We came across three trees with strange statuettes seemingly embracing them. We asked Luke, prone to blissful flights of fancy. “Those women are hugging the most expensive tree in the world—the mahogany—to share in its energy.” I always need more energy, so I did some tree-hugging of my own and Twig captured the moment.

And he and Twig got into very highbrow conversations about orchids and ginger and all kinds of plants whose names I could not possibly reconstruct now. (Harry and I were quite contented to stroll along behind them, admiring a pretty flower or a big tree. Ooh, nice.) I remember two plants only because Luke’s monologue got trapped in my brain twice. This is the octopus orchid from Papua New Guinea.

It is extremely likely that if it hadn’t had such a good name, and hadn’t been from Papua New Guinea, this too would have fallen out of my brain as quickly as all the other names. And this is either the triangle palm or the triangular palm (so I guess the name HAS fallen away, but it was something like that), which I adore because it looks like the finest pleated fabric at Paris Fashion Week.

And here are some of the other photos I took. You might ask me what they are, but you may rest very much assured that I HAVE NO FUCKING IDEA. Pretty though, right?




This orchid was growing in mid-air. How cool is that?



We found Moxie and headed back to the hotel Moxie had to come to a halt at one point when a construction worker’s truck blocked the road and a school bus came the other way. Half a dozen boys in their school uniforms piled off the bus. Their uniforms were spotless white and featured long skirts instead of pants; a nod to the island tradition. Here’s an ugly, out of focus photo because they looked so great.

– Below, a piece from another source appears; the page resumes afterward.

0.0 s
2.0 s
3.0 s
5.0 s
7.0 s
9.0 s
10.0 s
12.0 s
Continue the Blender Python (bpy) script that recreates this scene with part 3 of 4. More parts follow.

I took a nap when I got back (god, it felt SO GOOD!), and then I met Twig and Harry at the beach club, where they’d scored loungers and wine in view of the sea. As afternoon faded to dusk and nighttime, I was so enraptured by the palm trees in front of us, tossing and waving in a breeze that was ALMOST too chilly but not, that I took six billion photographs of the same thing. Here is a small selection. I hope you can see the tranquility and relaxation in the poor photography.


A vertical panorama to over my head and behind me:



We had dinner at the beach club and have now crawled gratefully to our beds. Tomorrow we need to transfer to the Sheraton (on the Bula Bus route, but how to get our enormous bags onto the Bula Bus? I think we’re going to have to take a taxi about fifteen feet down the road; this will call for an immense tip) because the Lindblad people are meeting the group there. We’ll spend one night at the Sheraton before taking the charter flight to the Solomon Islands to get to the ship. Twig’s brilliant idea is to check out of the hotel, leave our bags with the bell captain, and go to the beach club and sit for hours in one of the latticed cabanas by the sea, doing exactly nothing until it’s time to head to the Sheraton.
Does that sound good? Ohhh. Yeah. That sounds like an awesome plan. Might mean tomorrow’s post is just fifteen shots of the same oceanscape and a melting of all tensions. For me, anyway, if not for you!
Bedtime. Blissful, delicious bedtime. I like it here.
So lovely! I adore your hat! Why does that last flower pic look like some weird cross between a duck and a poodle?!